If, after much soul searching and consideration of other evidence, you are convinced that the ratings don't match the reality of your teaching, you may want to focus your efforts on correcting the perception that generated the ratings. For example, if you have clear goals but the students think you don't (#15, Goals), then the pedagogical benefit of having clear goals is effectively lost and, for all practical purposes, you don't have clear goals. Or, if you are regularly available in your office, have extra office hours during tests, and meet students whenever asked, but still get low numbers on #13 (Availability), then the problem may be that students don't know that you are as available as you really are, or they may find it difficult to approach you. In either case, student perception matters and has an impact on how students learn. So you may want to include your availability more prominently in your syllabus (and remind students frequently) or you could organize informal events (a lunch, coffee, etc) that highlight your willingness to meet with them. If students see grading as unfair (#16), you may wish to explain your grading procedures more carefully. If students think that the assignments didn't help them learn the material (#18), you may want to make the purpose of the assignments more clear.

Suggestion 7. Chose one or two areas and commit to improving yourself in those areas.

When you have identified the general trends of the evaluation, corrected for possible biases, and persuaded yourself that the trends accurately reveal something about your teaching, focus in on one or two substantial things to work on. You can't change everything about your teaching overnight and trying to do so may do more harm than good. Meet with a peer, a chair, a colleague, or someone in Faculty Development to discuss ways to make these improvements.

Suggestion 8. Supplement the end-of-semester evaluation form.

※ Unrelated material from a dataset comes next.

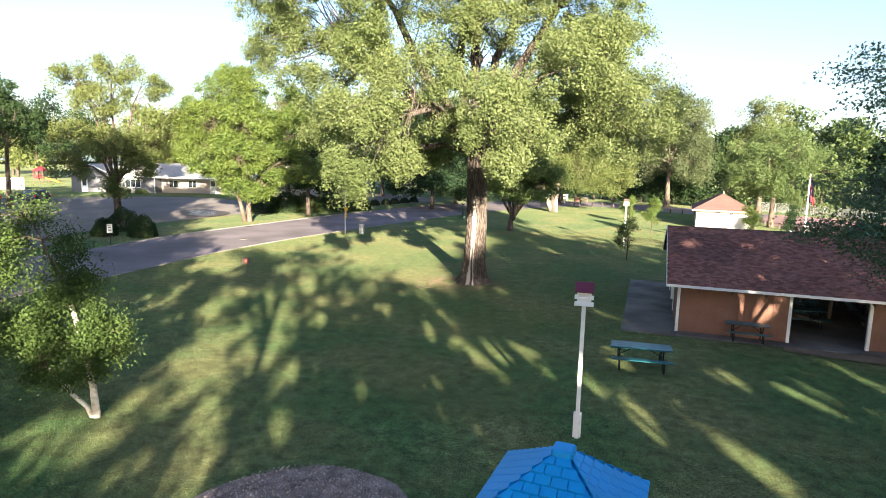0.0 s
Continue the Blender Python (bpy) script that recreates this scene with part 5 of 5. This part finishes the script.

The common form end-of-semester evaluation shouldn't be the only way you are getting feedback from your students. Design smaller versions of this evaluation form and give it out to students periodically during the semester. You may want to focus on something you are working on, perhaps some new assignment, method, or technology. At a minimum, use a mid-semester feedback form, asking general questions about what students like about the class, what they dislike, and what suggestions they have for you to help them learn more. Note that if you solicit this feedback, be prepared to act on it and tell students how you have done so. This doesn't mean that you have to radically change a course based on every piece of negative feedback; rather, you should let your students know what you have decided to change (and why) and what you have decided to keep the same (and why). This process informs you of problems so you can make mid-course corrections. It also makes students more aware of how they learn and trains them in giving feedback, all of which can't help but improve the quality of the feedback you get at the end of the course.